_WRITTEN INSTRUCTION_
Quote from the first line below through the line that contains "return q[:, 0], q[:, 1]", both included, and leave the pictures out.

_SOURCE DATA_
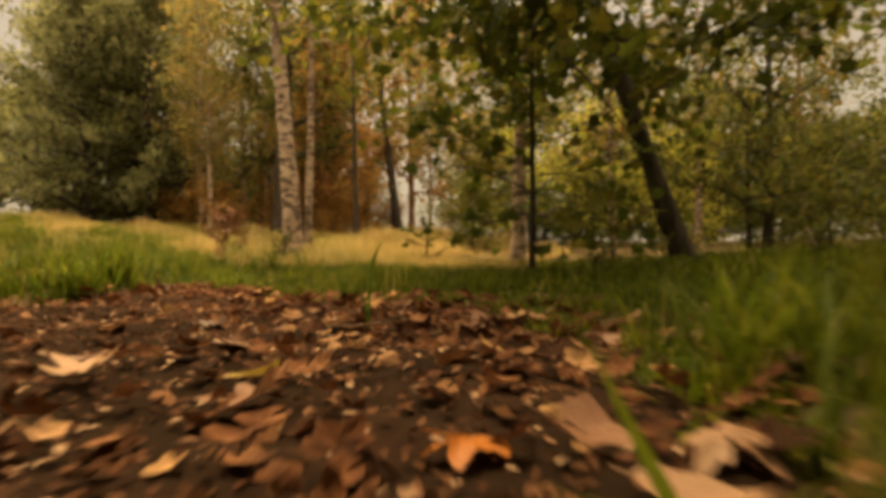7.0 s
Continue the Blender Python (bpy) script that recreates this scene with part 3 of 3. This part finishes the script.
def grass_patch(name, label, seed, n, box, keep, tall, width, mat, sink=0.0, reach=0.6, lean=0.35):
    rng = np.random.default_rng(seed)
    x, y = sown(rng, n, *box, keep)
    x, y = tufted(rng, x, y, reach)
    gap = clear_of_way(x, y)
    x, y, gap = x[gap > 0.05], y[gap > 0.05], gap[gap > 0.05]
    h = np.minimum(tall(x, y) * rng.uniform(0.45, 1.25, len(x)), 0.03 + 0.55 * gap)
    blades(name, label, np.stack([x, y, land(x, y) - 0.02], -1), h, width, mat, seed + 1, lean)


def edge_ramp(d, a, b):
    return np.clip((d - a) / (b - a), 0, 1)


def beside(rng, n, line, side, near, far, first=0, last=99):
    """Points of the plan along a line's side, from near to far metres out."""
    p = line[first:last]
    d = np.diff(p, axis=0)
    size = np.hypot(d[:, 0], d[:, 1])
    k = rng.choice(len(d), n, p=size / size.sum())
    q = p[k] + d[k] * rng.uniform(-0.1, 1.1, n)[:, None]
    out = np.stack([d[k, 1], -d[k, 0]], -1) / size[k, None] * side
    a = rng.normal(0, 0.35, n) * min(1.0, far - 0.5)          # fans out, so that bends leave no gaps
    out = np.stack([out[:, 0] * np.cos(a) - out[:, 1] * np.sin(a), out[:, 0] * np.sin(a) + out[:, 1] * np.cos(a)], -1)
    q = q + out * rng.uniform(near, far, n)[:, None]
    return q[:, 0], q[:, 1]


def verge(name, label, seed, n, line, side, near, far, first, last, keep, tall, width, mat, reach=0.5, lean=0.5):
    """Dense grass along an edge of the path."""
    rng = np.random.default_rng(seed)
    x, y = beside(rng, n, line, side, near, far, first, last)
    x, y = tufted(rng, x, y, reach)
    ok = keep(x, y) & (clear_of_way(x, y) > 0.05)
    x, y = x[ok], y[ok]
    h = np.minimum(tall(x, y) * rng.uniform(0.45, 1.25, len(x)), 0.03 + 0.55 * clear_of_way(x, y))
    blades(name, label, np.stack([x, y, land(x, y) - 0.02], -1), h, width, mat, seed + 1, lean)


def bank(x, y):
    """1 on the grassy bank at the far end of the path, 0 elsewhere."""
    return edge_ramp(-x, 3.9, 5.4)


def outside(x, y):
    return beyond(x, y, RIGHT)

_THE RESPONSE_
7.0 s
Continue the Blender Python (bpy) script that recreates this scene with part 3 of 3. This part finishes the script.
def grass_patch(name, label, seed, n, box, keep, tall, width, mat, sink=0.0, reach=0.6, lean=0.35):
    rng = np.random.default_rng(seed)
    x, y = sown(rng, n, *box, keep)
    x, y = tufted(rng, x, y, reach)
    gap = clear_of_way(x, y)
    x, y, gap = x[gap > 0.05], y[gap > 0.05], gap[gap > 0.05]
    h = np.minimum(tall(x, y) * rng.uniform(0.45, 1.25, len(x)), 0.03 + 0.55 * gap)
    blades(name, label, np.stack([x, y, land(x, y) - 0.02], -1), h, width, mat, seed + 1, lean)


def edge_ramp(d, a, b):
    return np.clip((d - a) / (b - a), 0, 1)


def beside(rng, n, line, side, near, far, first=0, last=99):
    """Points of the plan along a line's side, from near to far metres out."""
    p = line[first:last]
    d = np.diff(p, axis=0)
    size = np.hypot(d[:, 0], d[:, 1])
    k = rng.choice(len(d), n, p=size / size.sum())
    q = p[k] + d[k] * rng.uniform(-0.1, 1.1, n)[:, None]
    out = np.stack([d[k, 1], -d[k, 0]], -1) / size[k, None] * side
    a = rng.normal(0, 0.35, n) * min(1.0, far - 0.5)          # fans out, so that bends leave no gaps
    out = np.stack([out[:, 0] * np.cos(a) - out[:, 1] * np.sin(a), out[:, 0] * np.sin(a) + out[:, 1] * np.cos(a)], -1)
    q = q + out * rng.uniform(near, far, n)[:, None]
    return q[:, 0], q[:, 1]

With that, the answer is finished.